Information provided:
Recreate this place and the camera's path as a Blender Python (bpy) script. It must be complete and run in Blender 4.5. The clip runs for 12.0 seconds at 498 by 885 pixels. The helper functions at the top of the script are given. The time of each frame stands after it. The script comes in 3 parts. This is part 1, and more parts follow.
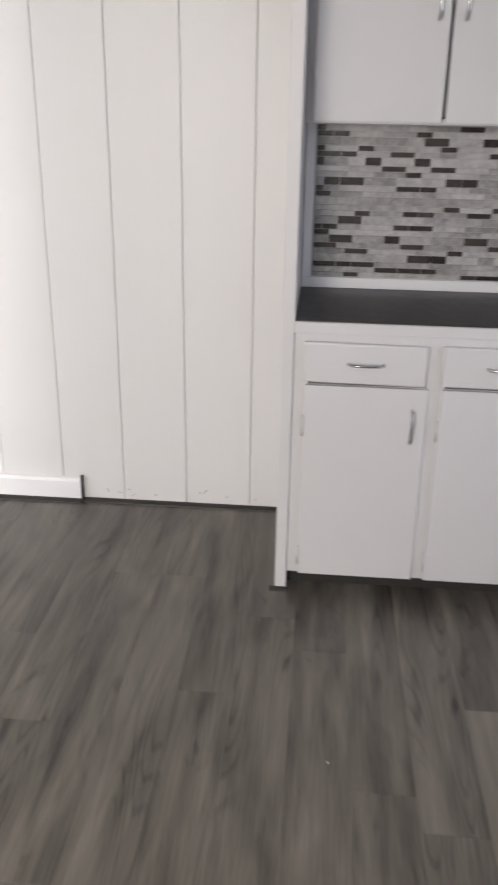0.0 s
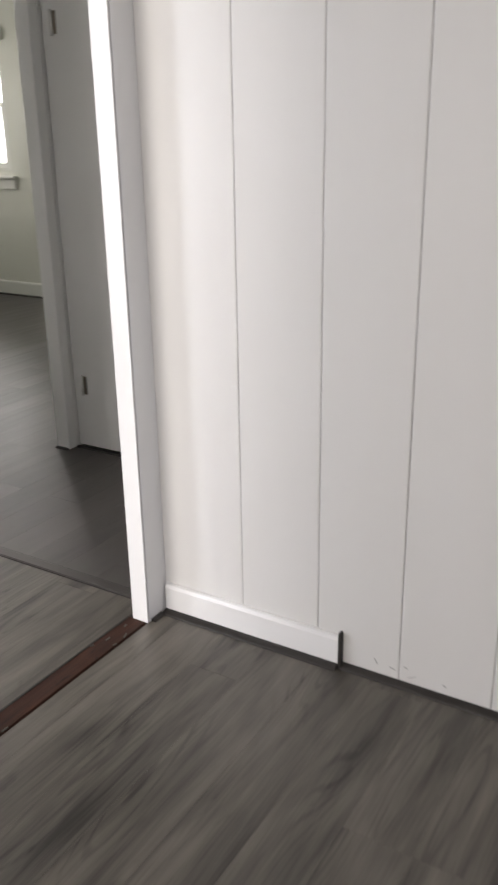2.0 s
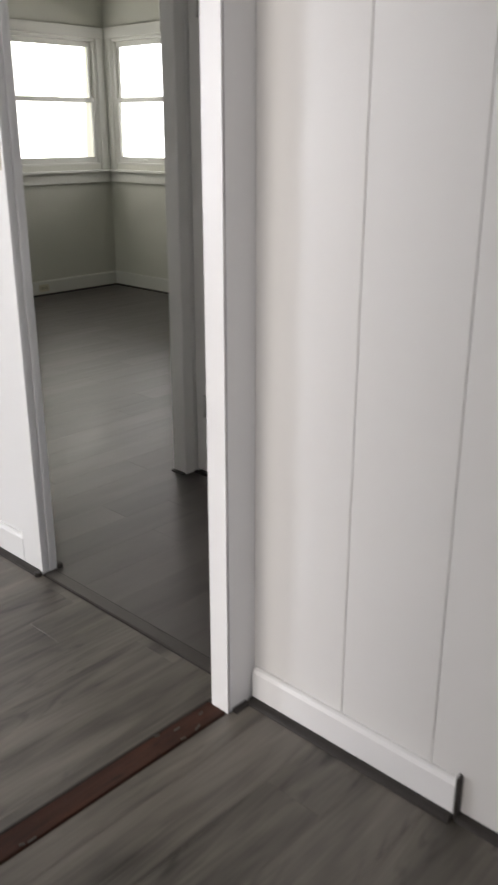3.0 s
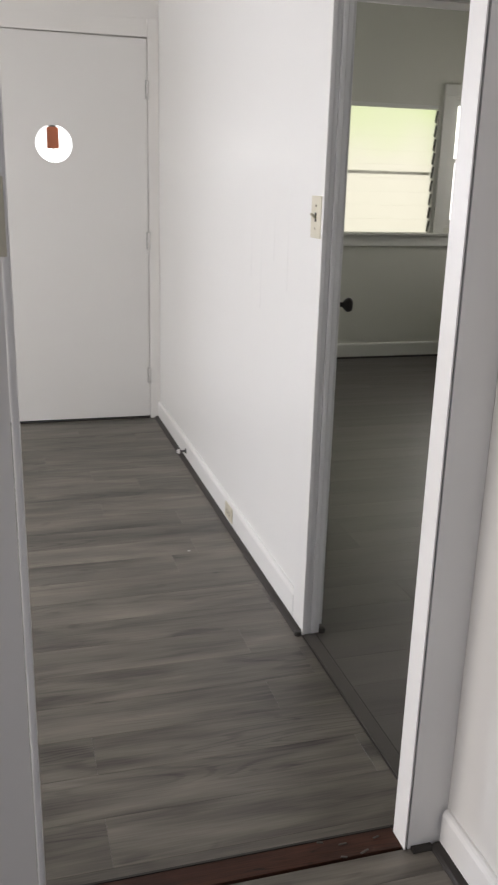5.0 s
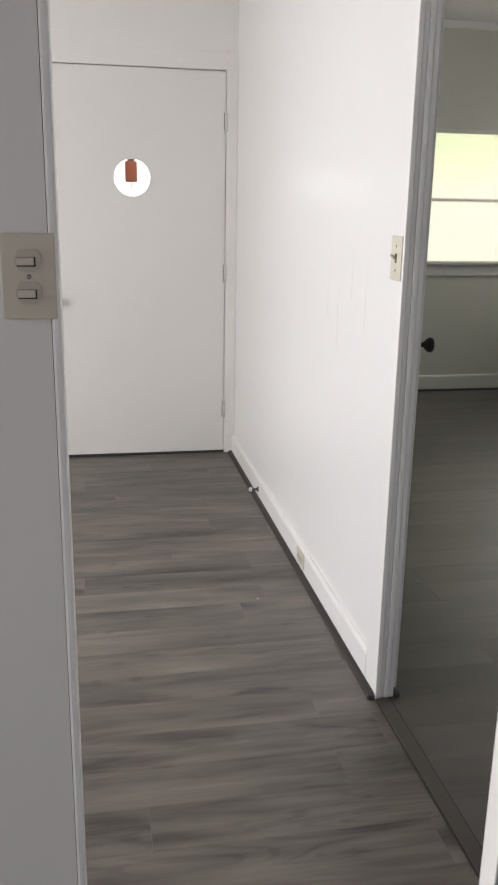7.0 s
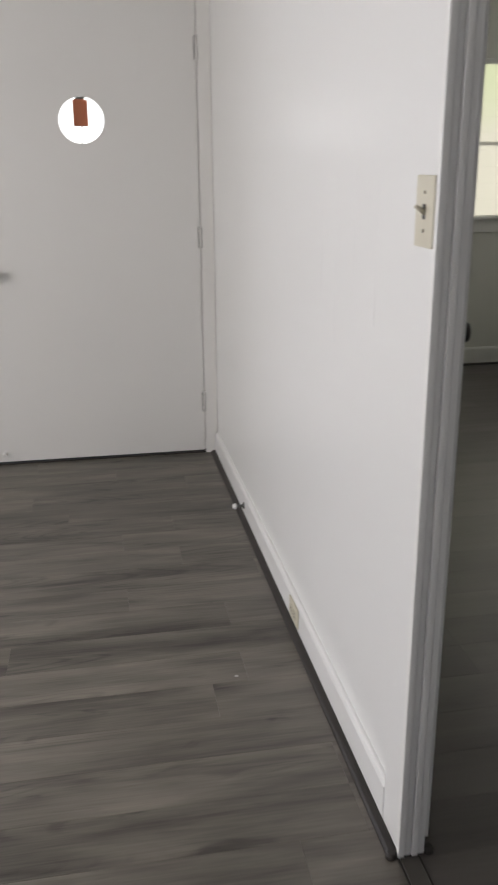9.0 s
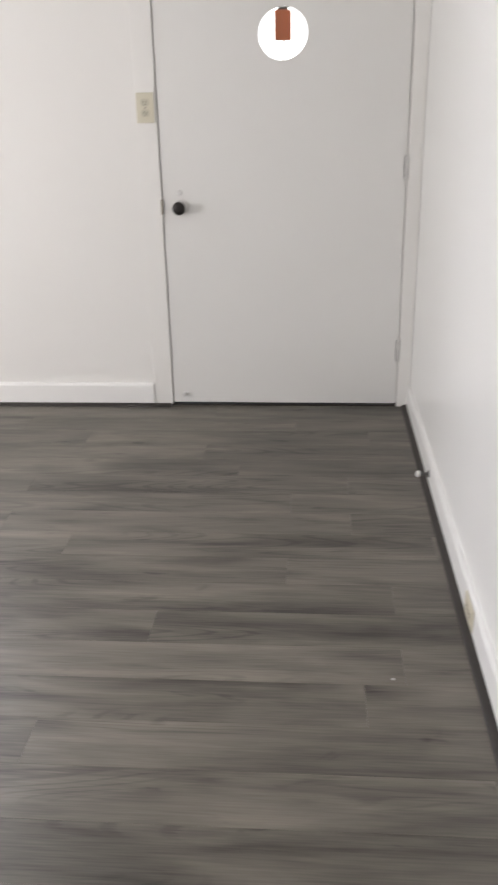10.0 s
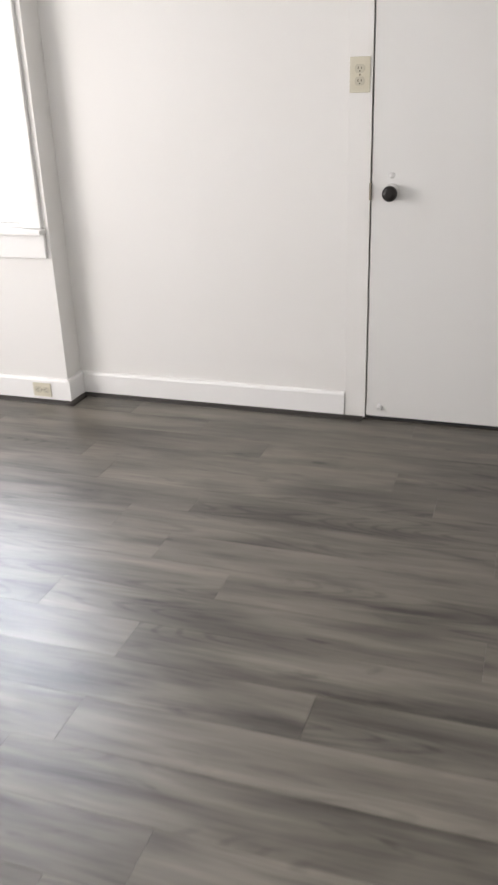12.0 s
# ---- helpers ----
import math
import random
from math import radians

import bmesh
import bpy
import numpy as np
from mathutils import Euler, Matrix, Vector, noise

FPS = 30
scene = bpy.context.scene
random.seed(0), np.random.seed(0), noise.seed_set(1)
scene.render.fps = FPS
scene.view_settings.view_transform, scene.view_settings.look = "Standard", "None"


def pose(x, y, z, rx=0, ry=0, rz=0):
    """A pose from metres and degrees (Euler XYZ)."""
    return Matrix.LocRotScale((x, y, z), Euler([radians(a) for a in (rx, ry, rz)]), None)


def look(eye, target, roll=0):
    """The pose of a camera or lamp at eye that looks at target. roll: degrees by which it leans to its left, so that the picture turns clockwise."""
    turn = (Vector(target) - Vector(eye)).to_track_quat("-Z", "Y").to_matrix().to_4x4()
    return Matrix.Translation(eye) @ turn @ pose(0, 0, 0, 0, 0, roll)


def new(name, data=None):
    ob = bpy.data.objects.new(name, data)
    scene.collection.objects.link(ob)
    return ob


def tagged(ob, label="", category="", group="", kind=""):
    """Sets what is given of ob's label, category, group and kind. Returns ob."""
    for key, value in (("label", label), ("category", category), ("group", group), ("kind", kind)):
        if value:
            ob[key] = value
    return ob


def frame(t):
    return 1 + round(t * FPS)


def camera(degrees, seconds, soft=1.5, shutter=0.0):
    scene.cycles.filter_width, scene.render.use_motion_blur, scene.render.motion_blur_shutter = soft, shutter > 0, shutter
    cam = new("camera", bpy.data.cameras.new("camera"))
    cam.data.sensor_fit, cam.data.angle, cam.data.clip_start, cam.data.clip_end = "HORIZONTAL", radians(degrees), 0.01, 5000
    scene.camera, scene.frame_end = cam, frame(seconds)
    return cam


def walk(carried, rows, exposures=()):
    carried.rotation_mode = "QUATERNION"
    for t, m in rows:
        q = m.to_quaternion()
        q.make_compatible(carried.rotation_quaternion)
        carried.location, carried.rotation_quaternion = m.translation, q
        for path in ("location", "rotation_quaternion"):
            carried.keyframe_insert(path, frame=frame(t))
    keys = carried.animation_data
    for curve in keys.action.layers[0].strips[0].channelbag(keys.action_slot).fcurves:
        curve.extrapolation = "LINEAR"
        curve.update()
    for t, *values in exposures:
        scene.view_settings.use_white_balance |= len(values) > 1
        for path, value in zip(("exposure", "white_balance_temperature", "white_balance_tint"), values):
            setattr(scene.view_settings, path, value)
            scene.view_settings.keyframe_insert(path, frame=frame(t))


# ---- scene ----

The task: All of the material above needs to be restated exactly, with no pictures.

Response to the task:
Recreate this place and the camera's path as a Blender Python (bpy) script. It must be complete and run in Blender 4.5. The clip runs for 12.0 seconds at 498 by 885 pixels. The helper functions at the top of the script are given. The time of each frame stands after it. The script comes in 3 parts. This is part 1, and more parts follow.
0.0 s
2.0 s
3.0 s
5.0 s
7.0 s
9.0 s
10.0 s
12.0 s
# ---- helpers ----
import math
import random
from math import radians

import bmesh
import bpy
import numpy as np
from mathutils import Euler, Matrix, Vector, noise

FPS = 30
scene = bpy.context.scene
random.seed(0), np.random.seed(0), noise.seed_set(1)
scene.render.fps = FPS
scene.view_settings.view_transform, scene.view_settings.look = "Standard", "None"


def pose(x, y, z, rx=0, ry=0, rz=0):
    """A pose from metres and degrees (Euler XYZ)."""
    return Matrix.LocRotScale((x, y, z), Euler([radians(a) for a in (rx, ry, rz)]), None)


def look(eye, target, roll=0):
    """The pose of a camera or lamp at eye that looks at target. roll: degrees by which it leans to its left, so that the picture turns clockwise."""
    turn = (Vector(target) - Vector(eye)).to_track_quat("-Z", "Y").to_matrix().to_4x4()
    return Matrix.Translation(eye) @ turn @ pose(0, 0, 0, 0, 0, roll)


def new(name, data=None):
    ob = bpy.data.objects.new(name, data)
    scene.collection.objects.link(ob)
    return ob


def tagged(ob, label="", category="", group="", kind=""):
    """Sets what is given of ob's label, category, group and kind. Returns ob."""
    for key, value in (("label", label), ("category", category), ("group", group), ("kind", kind)):
        if value:
            ob[key] = value
    return ob


def frame(t):
    return 1 + round(t * FPS)


def camera(degrees, seconds, soft=1.5, shutter=0.0):
    scene.cycles.filter_width, scene.render.use_motion_blur, scene.render.motion_blur_shutter = soft, shutter > 0, shutter
    cam = new("camera", bpy.data.cameras.new("camera"))
    cam.data.sensor_fit, cam.data.angle, cam.data.clip_start, cam.data.clip_end = "HORIZONTAL", radians(degrees), 0.01, 5000
    scene.camera, scene.frame_end = cam, frame(seconds)
    return cam


def walk(carried, rows, exposures=()):
    carried.rotation_mode = "QUATERNION"
    for t, m in rows:
        q = m.to_quaternion()
        q.make_compatible(carried.rotation_quaternion)
        carried.location, carried.rotation_quaternion = m.translation, q
        for path in ("location", "rotation_quaternion"):
            carried.keyframe_insert(path, frame=frame(t))
    keys = carried.animation_data
    for curve in keys.action.layers[0].strips[0].channelbag(keys.action_slot).fcurves:
        curve.extrapolation = "LINEAR"
        curve.update()
    for t, *values in exposures:
        scene.view_settings.use_white_balance |= len(values) > 1
        for path, value in zip(("exposure", "white_balance_temperature", "white_balance_tint"), values):
            setattr(scene.view_settings, path, value)
            scene.view_settings.keyframe_insert(path, frame=frame(t))


# ---- scene ----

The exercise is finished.